• SUPPLIED INFORMATION:

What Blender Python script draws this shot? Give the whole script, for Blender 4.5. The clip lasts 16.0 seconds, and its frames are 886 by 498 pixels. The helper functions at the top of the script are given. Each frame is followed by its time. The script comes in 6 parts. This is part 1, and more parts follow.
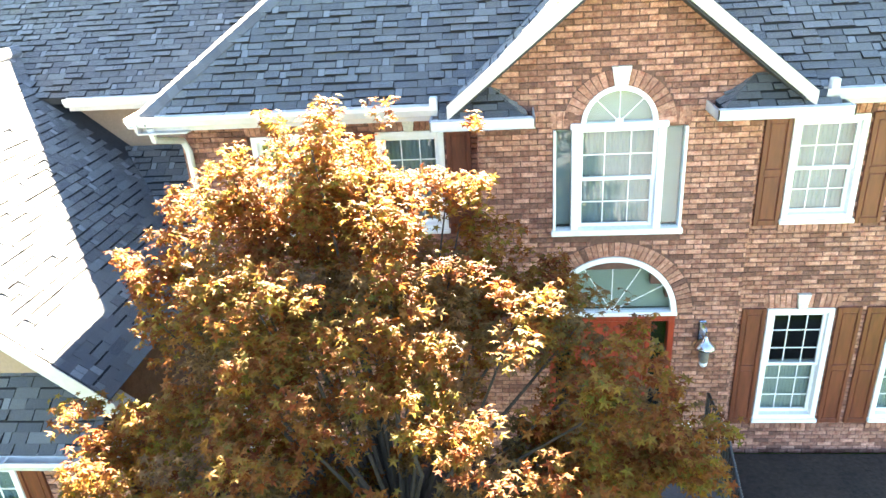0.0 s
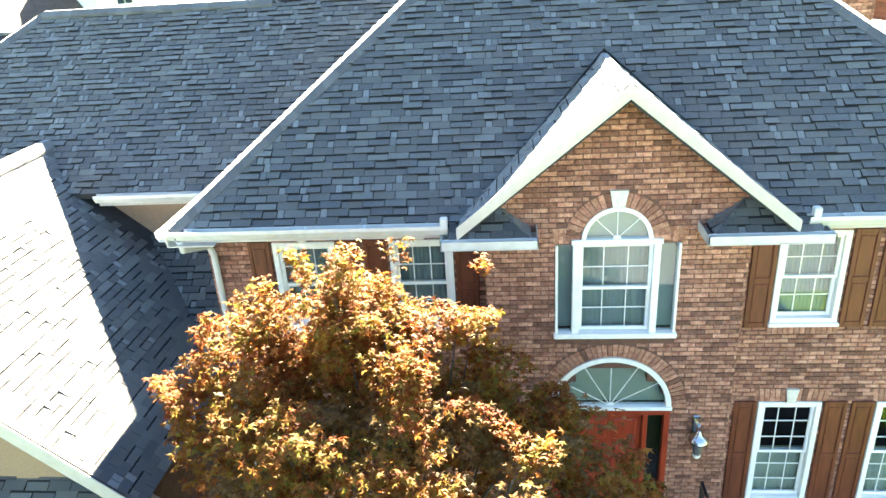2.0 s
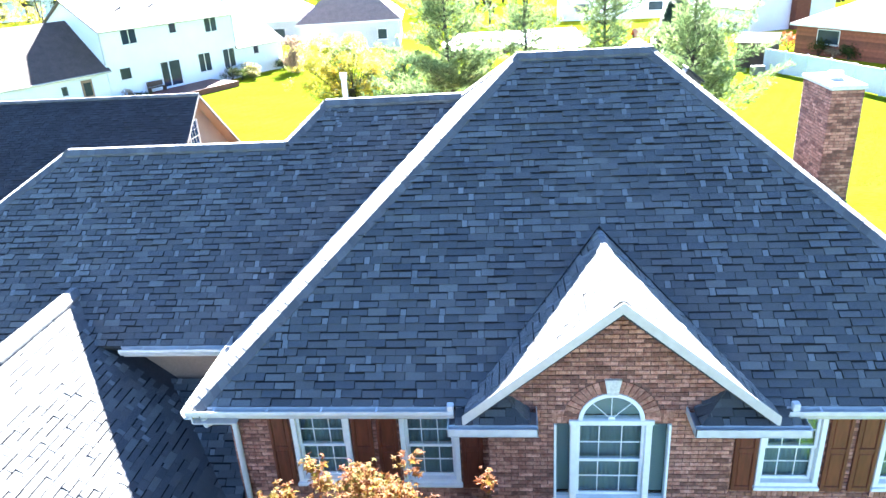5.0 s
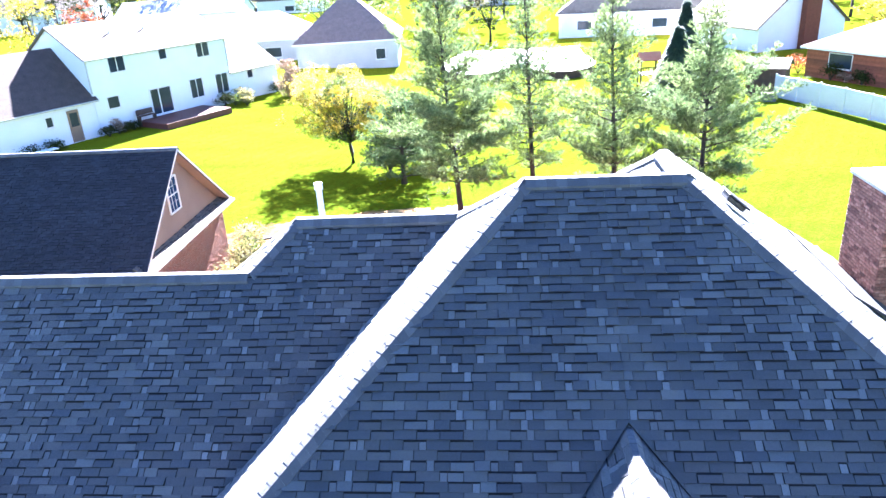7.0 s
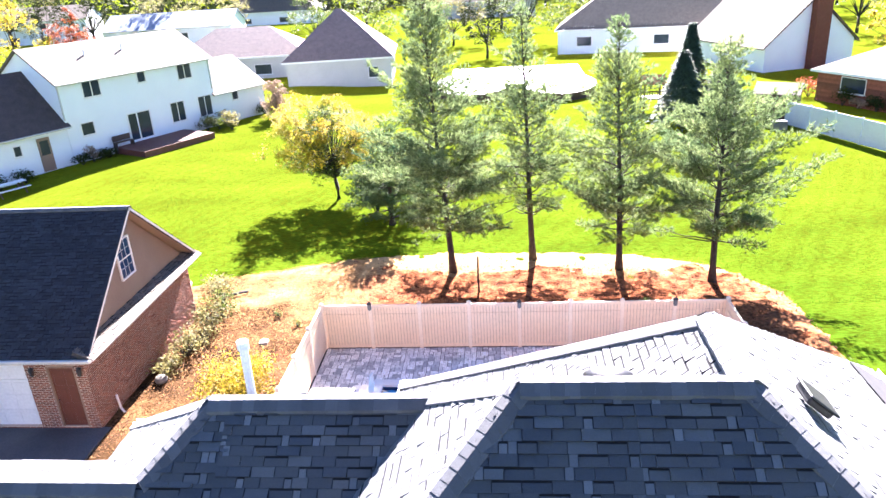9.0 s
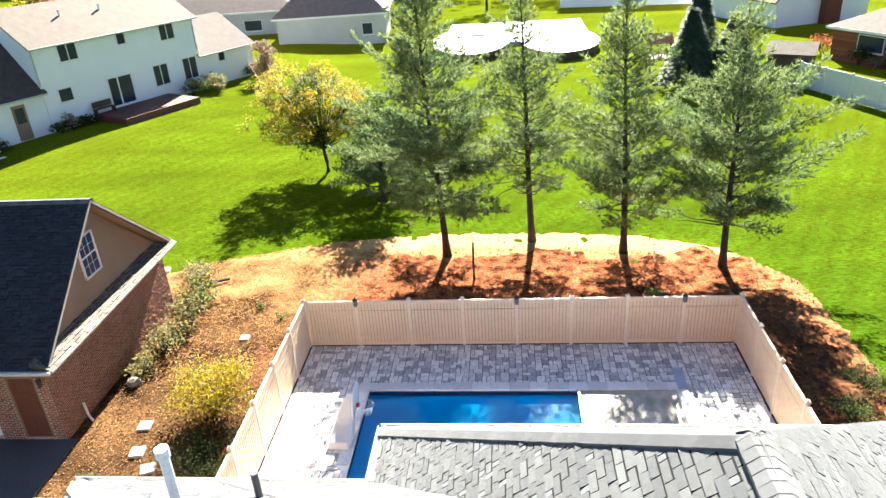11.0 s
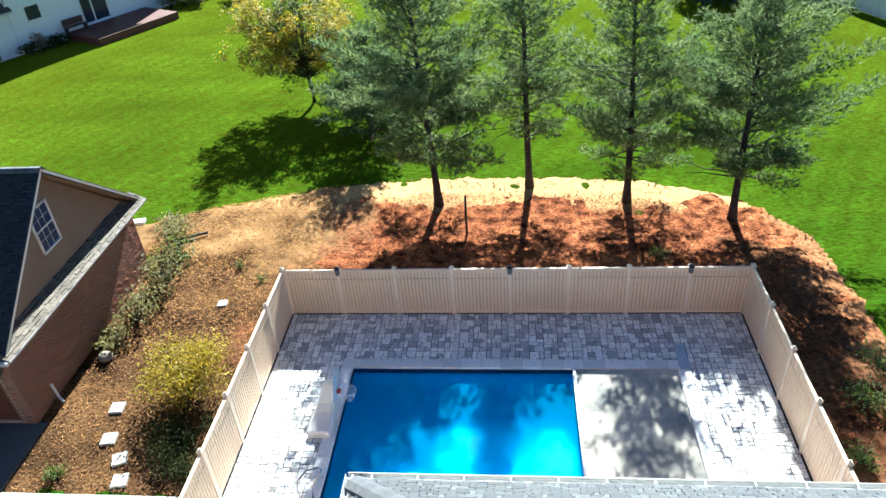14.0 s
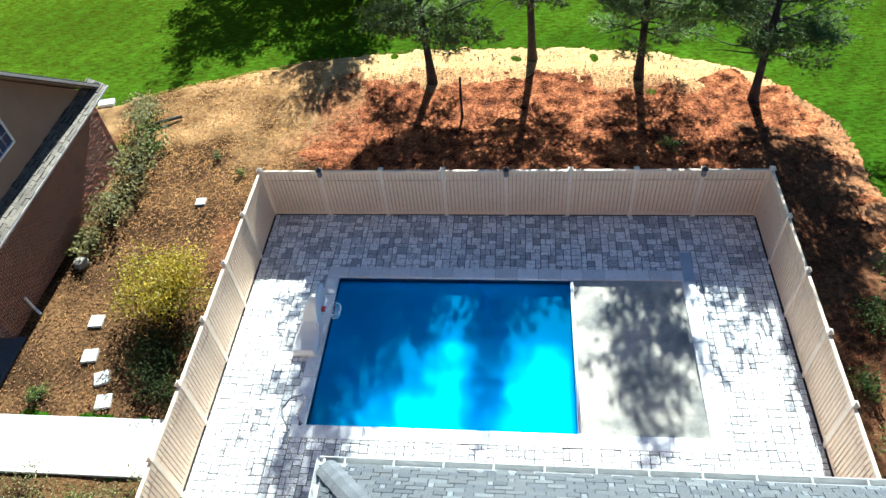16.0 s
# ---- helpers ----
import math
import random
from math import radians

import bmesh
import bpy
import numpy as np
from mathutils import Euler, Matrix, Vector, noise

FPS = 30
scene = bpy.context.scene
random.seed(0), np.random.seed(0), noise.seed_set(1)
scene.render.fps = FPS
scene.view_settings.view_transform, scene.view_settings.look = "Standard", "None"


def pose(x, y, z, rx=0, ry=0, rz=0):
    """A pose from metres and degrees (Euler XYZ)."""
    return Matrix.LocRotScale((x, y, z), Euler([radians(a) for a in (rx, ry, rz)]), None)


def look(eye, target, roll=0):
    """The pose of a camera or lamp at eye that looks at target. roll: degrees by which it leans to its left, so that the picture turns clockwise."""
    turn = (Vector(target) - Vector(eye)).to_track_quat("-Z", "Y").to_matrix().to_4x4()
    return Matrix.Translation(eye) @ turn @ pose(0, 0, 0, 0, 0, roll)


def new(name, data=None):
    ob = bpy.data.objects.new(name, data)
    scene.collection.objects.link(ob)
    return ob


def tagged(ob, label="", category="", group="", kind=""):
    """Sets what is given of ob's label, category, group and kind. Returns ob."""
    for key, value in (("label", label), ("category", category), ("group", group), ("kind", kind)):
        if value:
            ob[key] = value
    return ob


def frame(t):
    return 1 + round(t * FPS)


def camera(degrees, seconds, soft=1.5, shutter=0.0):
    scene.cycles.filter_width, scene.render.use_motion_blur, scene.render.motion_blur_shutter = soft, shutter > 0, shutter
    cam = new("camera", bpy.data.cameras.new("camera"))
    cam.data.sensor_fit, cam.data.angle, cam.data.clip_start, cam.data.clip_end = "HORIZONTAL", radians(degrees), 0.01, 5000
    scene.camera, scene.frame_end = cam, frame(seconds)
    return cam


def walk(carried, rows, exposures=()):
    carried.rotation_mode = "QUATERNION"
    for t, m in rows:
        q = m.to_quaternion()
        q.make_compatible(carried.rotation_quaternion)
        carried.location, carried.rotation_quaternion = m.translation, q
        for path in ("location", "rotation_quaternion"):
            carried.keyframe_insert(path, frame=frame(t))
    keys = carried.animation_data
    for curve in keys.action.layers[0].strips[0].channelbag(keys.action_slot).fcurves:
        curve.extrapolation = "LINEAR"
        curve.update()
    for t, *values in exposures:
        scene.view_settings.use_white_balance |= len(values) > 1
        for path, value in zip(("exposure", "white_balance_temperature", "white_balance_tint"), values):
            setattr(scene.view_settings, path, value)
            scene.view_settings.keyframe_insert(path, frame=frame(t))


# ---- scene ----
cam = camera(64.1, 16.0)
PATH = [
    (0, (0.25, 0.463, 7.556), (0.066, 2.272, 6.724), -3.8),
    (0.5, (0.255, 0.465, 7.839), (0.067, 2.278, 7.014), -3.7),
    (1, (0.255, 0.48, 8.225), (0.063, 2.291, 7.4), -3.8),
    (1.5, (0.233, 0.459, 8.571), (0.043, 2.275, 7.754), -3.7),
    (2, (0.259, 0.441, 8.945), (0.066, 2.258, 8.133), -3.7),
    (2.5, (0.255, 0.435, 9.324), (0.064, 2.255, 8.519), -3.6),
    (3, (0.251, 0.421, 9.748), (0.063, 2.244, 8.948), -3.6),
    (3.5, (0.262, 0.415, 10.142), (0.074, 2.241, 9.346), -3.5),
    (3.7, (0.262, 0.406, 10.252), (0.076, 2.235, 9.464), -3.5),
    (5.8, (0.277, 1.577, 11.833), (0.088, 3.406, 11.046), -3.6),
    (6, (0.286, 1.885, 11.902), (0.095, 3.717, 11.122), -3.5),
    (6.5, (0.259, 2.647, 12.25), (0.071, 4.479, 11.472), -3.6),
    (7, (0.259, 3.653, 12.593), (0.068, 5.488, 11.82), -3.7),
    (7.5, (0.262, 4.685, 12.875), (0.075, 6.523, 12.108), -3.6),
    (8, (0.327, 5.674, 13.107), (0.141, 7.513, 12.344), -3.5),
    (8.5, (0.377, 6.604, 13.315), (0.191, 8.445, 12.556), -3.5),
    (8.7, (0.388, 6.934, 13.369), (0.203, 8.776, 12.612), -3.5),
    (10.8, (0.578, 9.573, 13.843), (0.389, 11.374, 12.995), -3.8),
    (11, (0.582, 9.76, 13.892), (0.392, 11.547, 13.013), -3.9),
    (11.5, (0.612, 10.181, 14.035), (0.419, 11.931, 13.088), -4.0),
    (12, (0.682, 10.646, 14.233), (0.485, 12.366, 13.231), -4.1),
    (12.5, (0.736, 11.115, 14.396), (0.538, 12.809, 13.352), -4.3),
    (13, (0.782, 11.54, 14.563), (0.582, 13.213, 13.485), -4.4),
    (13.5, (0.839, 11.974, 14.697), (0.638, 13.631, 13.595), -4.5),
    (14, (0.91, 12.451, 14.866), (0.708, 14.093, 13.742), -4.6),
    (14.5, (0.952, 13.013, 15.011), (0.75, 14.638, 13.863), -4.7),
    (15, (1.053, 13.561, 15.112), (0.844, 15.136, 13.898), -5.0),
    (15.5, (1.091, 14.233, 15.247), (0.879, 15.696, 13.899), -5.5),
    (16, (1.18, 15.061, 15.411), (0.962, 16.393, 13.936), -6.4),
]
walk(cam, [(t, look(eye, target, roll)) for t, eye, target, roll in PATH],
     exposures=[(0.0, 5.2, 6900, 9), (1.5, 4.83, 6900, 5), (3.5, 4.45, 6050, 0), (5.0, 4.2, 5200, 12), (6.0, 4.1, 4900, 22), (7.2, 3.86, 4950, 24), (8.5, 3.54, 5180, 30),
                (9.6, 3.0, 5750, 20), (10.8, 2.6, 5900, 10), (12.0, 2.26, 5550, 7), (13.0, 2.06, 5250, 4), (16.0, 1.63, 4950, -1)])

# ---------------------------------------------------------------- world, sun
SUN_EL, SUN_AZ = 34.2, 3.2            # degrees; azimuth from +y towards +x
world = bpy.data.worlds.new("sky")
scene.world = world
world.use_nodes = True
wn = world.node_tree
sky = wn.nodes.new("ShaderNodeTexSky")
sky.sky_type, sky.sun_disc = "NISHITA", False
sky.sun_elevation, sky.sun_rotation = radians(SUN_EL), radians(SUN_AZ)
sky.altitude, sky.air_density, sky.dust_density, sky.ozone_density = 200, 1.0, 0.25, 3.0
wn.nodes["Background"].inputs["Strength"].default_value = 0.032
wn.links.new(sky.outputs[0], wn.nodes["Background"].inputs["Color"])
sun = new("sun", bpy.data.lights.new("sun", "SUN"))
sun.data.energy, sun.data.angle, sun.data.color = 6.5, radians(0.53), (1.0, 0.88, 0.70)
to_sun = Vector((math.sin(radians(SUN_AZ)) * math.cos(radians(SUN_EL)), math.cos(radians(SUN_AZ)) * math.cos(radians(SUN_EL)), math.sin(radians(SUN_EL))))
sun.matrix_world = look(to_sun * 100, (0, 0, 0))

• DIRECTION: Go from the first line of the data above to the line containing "scene = bpy.context.scene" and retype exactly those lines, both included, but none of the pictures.

• EXPECTED ANSWER:
What Blender Python script draws this shot? Give the whole script, for Blender 4.5. The clip lasts 16.0 seconds, and its frames are 886 by 498 pixels. The helper functions at the top of the script are given. Each frame is followed by its time. The script comes in 6 parts. This is part 1, and more parts follow.
0.0 s
2.0 s
5.0 s
7.0 s
9.0 s
11.0 s
14.0 s
16.0 s
# ---- helpers ----
import math
import random
from math import radians

import bmesh
import bpy
import numpy as np
from mathutils import Euler, Matrix, Vector, noise

FPS = 30
scene = bpy.context.scene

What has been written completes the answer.